Last Friday’s news that the Federal Bureau of Investigation was once again looking into Democratic nominee’s e-mails was still the big story on Monday, and with the polls tightening and only eight days left in this crazy election year she could use something that will sustain a similarly bad news cycle for Republican nominee Donald Trump. Maybe the Clinton campaign has got something they’re waiting to reveal to an eager press at just the right too-late-to-respond moment, and perhaps Trump will once again them with something on his own, but for the moment the best The New York Times can come up with is a dubious tax dodge that Trump has used and The Washington Post’s front offering is about the Trump campaigning stiffing a fancy pollster it once employed.
Once upon a better time in America both stories would have outraged public sensibilities, and might even been one of those “October surprises” that swing a race, but in this crazy election they’re unlikely to have much effect.
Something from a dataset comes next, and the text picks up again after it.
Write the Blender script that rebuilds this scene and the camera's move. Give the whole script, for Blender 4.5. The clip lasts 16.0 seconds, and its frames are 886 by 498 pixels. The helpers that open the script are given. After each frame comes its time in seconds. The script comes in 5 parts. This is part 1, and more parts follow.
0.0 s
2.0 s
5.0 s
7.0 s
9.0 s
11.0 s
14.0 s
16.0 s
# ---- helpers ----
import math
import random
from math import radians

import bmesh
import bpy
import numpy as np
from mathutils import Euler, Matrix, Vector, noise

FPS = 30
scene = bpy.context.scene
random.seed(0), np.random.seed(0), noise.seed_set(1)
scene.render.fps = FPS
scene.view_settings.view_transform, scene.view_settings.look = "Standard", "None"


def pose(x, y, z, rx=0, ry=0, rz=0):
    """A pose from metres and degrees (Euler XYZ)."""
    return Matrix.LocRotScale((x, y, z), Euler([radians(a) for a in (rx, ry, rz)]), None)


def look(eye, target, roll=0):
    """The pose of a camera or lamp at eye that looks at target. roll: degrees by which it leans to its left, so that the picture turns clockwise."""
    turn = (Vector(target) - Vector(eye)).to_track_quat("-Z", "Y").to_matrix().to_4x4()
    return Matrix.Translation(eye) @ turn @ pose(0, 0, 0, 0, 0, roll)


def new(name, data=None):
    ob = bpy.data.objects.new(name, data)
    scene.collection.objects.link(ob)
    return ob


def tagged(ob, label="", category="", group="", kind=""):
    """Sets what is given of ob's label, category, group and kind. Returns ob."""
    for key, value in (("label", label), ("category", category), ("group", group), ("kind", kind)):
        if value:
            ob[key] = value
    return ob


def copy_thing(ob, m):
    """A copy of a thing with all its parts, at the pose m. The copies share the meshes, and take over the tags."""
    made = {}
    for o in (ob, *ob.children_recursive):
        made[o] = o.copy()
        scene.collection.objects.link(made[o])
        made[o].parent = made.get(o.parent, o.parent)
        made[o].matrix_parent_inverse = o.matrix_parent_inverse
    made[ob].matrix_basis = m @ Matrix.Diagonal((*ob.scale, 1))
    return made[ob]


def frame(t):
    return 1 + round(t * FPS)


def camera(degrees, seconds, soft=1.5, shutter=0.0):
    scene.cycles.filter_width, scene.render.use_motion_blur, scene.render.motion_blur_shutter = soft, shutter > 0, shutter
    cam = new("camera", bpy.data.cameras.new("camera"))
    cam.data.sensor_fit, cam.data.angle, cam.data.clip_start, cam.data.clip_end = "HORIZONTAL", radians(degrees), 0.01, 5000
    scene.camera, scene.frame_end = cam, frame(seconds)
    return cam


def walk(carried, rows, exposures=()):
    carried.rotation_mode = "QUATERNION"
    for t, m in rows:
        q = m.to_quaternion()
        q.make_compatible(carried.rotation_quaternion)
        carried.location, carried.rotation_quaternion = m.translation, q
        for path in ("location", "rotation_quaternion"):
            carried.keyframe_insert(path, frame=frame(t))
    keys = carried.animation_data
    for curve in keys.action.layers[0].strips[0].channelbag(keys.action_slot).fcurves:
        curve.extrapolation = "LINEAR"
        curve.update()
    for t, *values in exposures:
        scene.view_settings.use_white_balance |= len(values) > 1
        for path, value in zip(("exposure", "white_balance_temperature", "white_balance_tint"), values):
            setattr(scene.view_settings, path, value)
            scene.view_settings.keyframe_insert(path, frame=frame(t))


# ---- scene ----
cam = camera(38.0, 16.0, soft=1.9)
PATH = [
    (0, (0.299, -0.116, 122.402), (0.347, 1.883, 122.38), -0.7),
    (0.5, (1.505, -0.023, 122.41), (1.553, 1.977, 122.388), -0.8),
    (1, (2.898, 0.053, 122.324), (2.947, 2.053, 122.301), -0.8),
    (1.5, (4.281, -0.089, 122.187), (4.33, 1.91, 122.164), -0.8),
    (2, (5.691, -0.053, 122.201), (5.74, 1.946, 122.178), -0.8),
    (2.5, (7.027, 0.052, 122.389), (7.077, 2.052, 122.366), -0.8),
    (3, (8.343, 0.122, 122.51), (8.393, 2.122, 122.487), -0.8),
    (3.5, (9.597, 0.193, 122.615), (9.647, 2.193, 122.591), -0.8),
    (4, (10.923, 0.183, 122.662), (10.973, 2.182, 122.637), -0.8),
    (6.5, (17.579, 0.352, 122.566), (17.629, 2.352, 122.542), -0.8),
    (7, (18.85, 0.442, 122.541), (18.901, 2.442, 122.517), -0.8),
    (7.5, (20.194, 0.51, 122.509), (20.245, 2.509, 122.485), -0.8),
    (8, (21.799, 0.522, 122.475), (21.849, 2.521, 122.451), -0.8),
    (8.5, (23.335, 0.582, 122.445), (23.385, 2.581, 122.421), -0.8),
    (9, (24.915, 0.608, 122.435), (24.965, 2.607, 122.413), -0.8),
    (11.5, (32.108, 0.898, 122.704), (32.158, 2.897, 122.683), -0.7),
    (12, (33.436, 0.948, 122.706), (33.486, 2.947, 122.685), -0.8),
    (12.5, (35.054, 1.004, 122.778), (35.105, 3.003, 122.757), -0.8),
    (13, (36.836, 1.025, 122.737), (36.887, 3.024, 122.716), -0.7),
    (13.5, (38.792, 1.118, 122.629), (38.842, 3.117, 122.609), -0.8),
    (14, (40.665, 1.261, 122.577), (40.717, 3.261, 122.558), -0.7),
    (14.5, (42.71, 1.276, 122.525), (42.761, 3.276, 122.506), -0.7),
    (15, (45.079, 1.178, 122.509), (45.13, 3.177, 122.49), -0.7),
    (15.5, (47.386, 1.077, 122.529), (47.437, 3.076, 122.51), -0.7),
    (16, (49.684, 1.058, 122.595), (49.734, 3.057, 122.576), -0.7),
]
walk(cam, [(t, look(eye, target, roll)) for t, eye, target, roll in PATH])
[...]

During the presidential debates Trump pretty much boasted that he’s gone years without paying any federal income taxes as he’s racked up his much boasted-about fortune, and his supporters seemed to agree that it was just further proof of his brilliance. Trump’s penchant for paying people less than promised for their labors is also well known at this point, and that pollster will have to take his place in line behind at least a couple thousand other suckers who have already brought lawsuits against him, but Trump supporters remain convinced that he’ll surely keep all his promises to them. Although both stories are yet another reminder of all the other awful and true stories, Trump’s supporters are also fine with all of those as well. Besides, the vast majority of that tiny minority of the people who still pay any heed to The New York Times or Washington Post these days are already riled up to cast a vote for Clinton.
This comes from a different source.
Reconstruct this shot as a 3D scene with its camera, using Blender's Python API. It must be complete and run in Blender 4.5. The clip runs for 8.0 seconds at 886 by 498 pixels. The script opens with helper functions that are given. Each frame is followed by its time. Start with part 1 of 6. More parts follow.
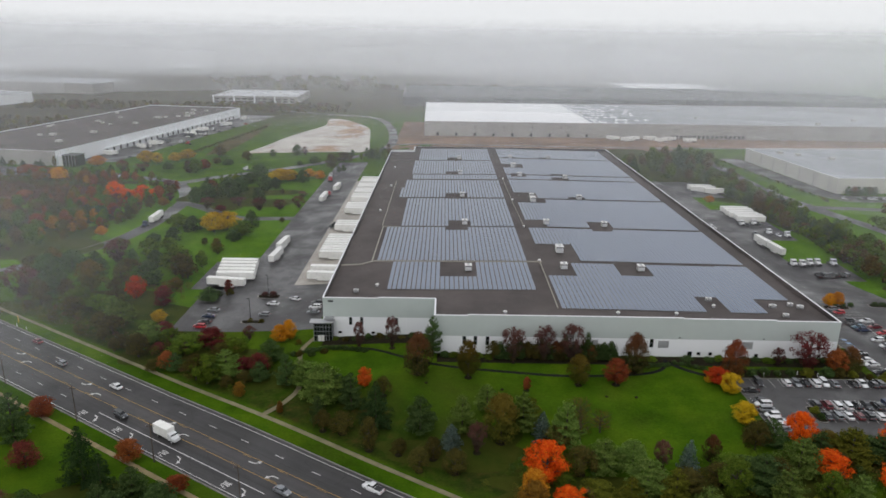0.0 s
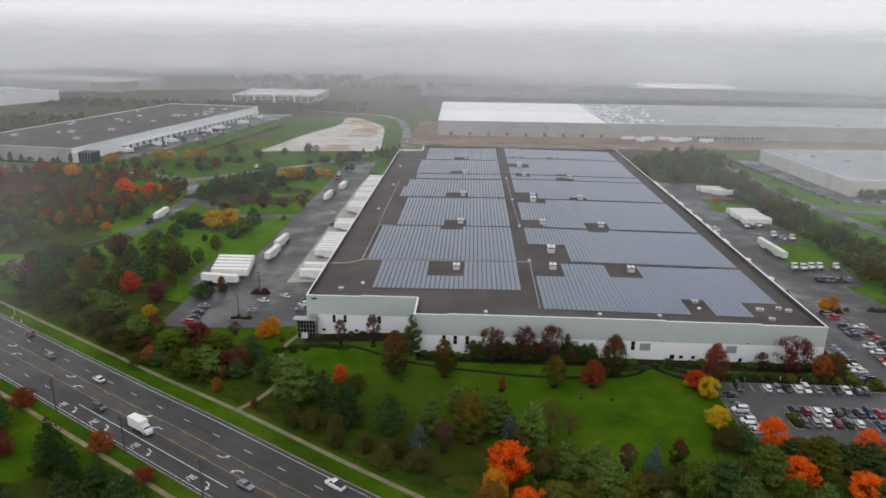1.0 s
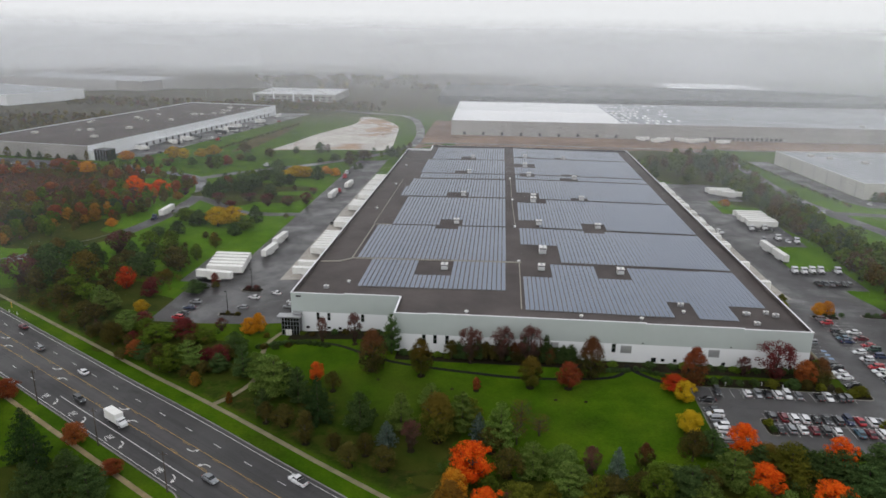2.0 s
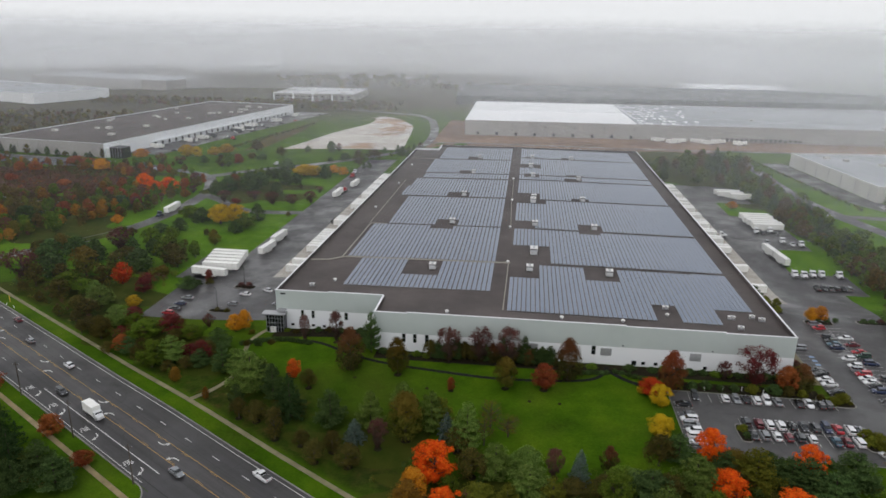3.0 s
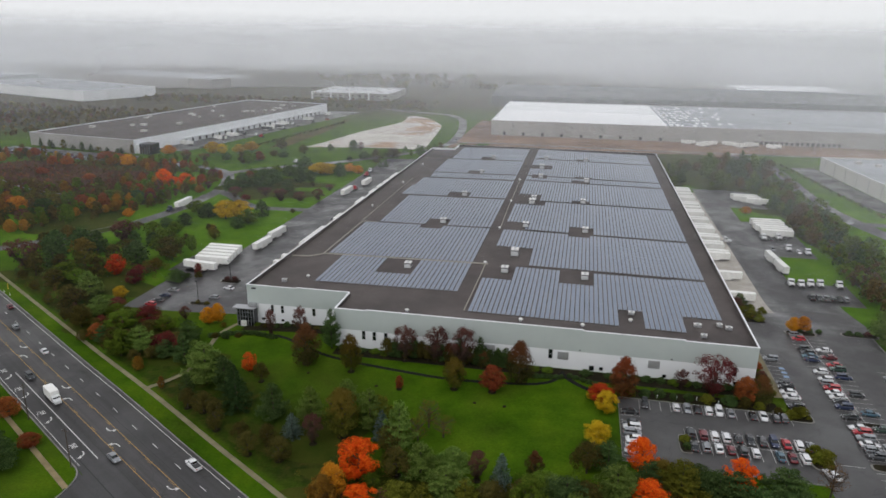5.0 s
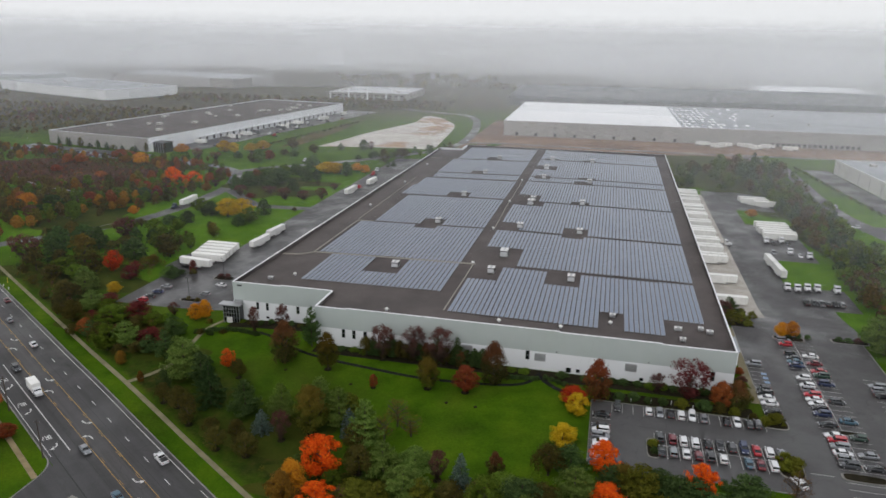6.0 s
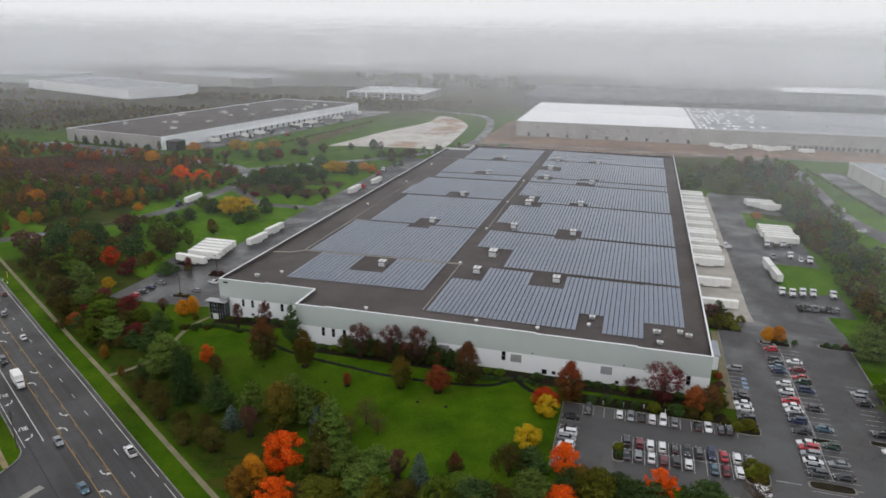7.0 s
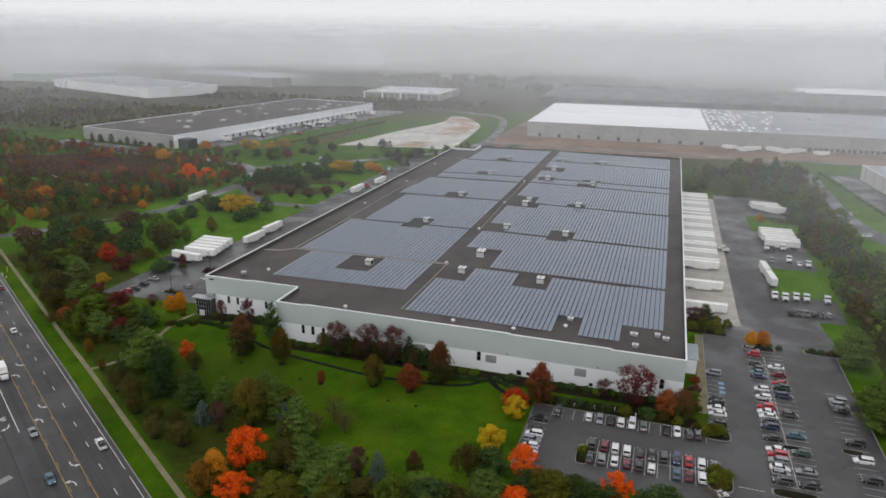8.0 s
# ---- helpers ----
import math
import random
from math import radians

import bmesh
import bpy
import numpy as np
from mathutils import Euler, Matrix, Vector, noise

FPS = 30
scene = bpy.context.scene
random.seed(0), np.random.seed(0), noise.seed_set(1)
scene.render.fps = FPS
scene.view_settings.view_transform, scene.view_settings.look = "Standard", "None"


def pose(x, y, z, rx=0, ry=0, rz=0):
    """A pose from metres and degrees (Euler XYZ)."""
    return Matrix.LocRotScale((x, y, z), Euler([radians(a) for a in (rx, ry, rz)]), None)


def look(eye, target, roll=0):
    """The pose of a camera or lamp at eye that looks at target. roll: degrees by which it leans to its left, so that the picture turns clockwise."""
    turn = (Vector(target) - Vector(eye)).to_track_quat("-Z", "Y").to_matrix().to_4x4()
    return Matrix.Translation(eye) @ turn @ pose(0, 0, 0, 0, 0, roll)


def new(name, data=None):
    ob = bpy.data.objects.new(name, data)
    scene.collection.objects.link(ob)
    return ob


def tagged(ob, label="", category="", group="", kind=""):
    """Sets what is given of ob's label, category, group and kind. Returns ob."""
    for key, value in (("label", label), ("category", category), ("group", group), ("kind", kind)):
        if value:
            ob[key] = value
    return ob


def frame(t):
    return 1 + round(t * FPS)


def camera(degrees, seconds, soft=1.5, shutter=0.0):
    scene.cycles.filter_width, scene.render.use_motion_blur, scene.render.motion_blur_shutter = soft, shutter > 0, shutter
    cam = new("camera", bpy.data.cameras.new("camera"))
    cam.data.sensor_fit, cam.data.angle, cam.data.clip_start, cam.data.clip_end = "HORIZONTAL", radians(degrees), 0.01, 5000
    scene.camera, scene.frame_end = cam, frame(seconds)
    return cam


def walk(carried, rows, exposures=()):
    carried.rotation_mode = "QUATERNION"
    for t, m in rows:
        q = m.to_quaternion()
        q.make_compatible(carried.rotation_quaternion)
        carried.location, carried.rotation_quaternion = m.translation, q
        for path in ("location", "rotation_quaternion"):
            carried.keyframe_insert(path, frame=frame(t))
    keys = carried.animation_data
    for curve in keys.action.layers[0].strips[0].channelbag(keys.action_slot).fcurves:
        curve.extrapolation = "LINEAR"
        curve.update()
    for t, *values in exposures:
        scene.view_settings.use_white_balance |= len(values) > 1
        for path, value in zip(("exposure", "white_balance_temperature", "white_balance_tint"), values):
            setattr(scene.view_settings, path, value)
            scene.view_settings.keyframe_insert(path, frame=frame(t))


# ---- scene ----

# The camera drifts sideways on a gentle arc in front of a large warehouse.
# Rows: seconds, eye x, y, z, heading, tilt, lean.
cam = camera(65.07, 8.0, soft=1.6)
PATH = [
    (0.0, 2.43, -205.18, 98.07, 0.008, -17.298, 0.893),
    (0.5, 9.72, -205.24, 98.17, 1.130, -17.337, 0.884),
    (1.0, 17.02, -205.12, 98.27, 2.258, -17.371, 0.872),
    (1.5, 24.33, -204.84, 98.36, 3.389, -17.402, 0.858),
    (2.0, 31.63, -204.38, 98.44, 4.521, -17.429, 0.842),
    (2.5, 38.94, -203.77, 98.51, 5.654, -17.452, 0.825),
    (3.0, 46.23, -203.01, 98.58, 6.786, -17.473, 0.808),
    (3.5, 53.51, -202.10, 98.64, 7.914, -17.490, 0.791),
    (4.0, 60.78, -201.04, 98.70, 9.037, -17.505, 0.774),
    (4.5, 68.03, -199.85, 98.75, 10.153, -17.517, 0.759),
    (5.0, 75.26, -198.53, 98.81, 11.261, -17.527, 0.745),
    (5.5, 82.46, -197.08, 98.86, 12.358, -17.535, 0.734),
    (6.0, 89.63, -195.51, 98.91, 13.444, -17.542, 0.726),
    (6.5, 96.77, -193.83, 98.96, 14.515, -17.547, 0.722),
    (7.0, 103.87, -192.04, 99.01, 15.571, -17.551, 0.722),
    (7.5, 110.93, -190.14, 99.07, 16.610, -17.555, 0.727),
    (8.0, 117.95, -188.15, 99.13, 17.629, -17.558, 0.738),
]
walk(cam, [(t, pose(x, y, z, 0, 0, yaw) @ pose(0, 0, 0, 90 + tilt) @ pose(0, 0, 0, 0, 0, lean)) for t, x, y, z, yaw, tilt, lean in PATH])
scene.view_settings.exposure = 0.0
scene.cycles.transparent_max_bounces = 24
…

Among those who are still trying to figure out which of these two awful people is the more awful, that e-mail thing is more likely to get attention. They’re unlikely to share the outraged sensibility of the editorialists at The New York Times and The Washington Post about the FBI divulging information about an ongoing investigation to the public, which is yet another indication of what a crazy election this year has been, and the stories that the even the most polite press are still obliged to report necessarily recall the unsecured private server that Clinton used as Secretary of State and the suspect family charity that it seemed designed to protect and that shady aide with the exotic good looks and Muslim name who’s married that that sexting pervert with the even funnier-sounding name, which is hard to ignore. Worse yet, it’s just a late-in-the-season reminder of the all those other scandals that Clinton and her own perverted former president husband have racked up over their lucrative 40 years or so in the public eye.
The Clintons’ supporters have stuck with them through it all, though, so the latest reminder of their long history might not knick much off from her stubborn plurality in the averages of the polls. All the right wing radio talkers will be able to rile up their listeners, but they’re all riled up enough after the last 40 years. As for those who are still undecided about which candidate is the more awful, we suspect they’re not paying much attention to anybody at this point.
This crazy election year feels like one of those inept and lately low-rated National Football League games between two mediocrities that comes down to which team makes the last misplay, but in this case it’s whichever candidate has the last news cycle that reminds everyone of their arguably worse awfulness. We’re still hoping that somehow neither team wins, but making no predictions.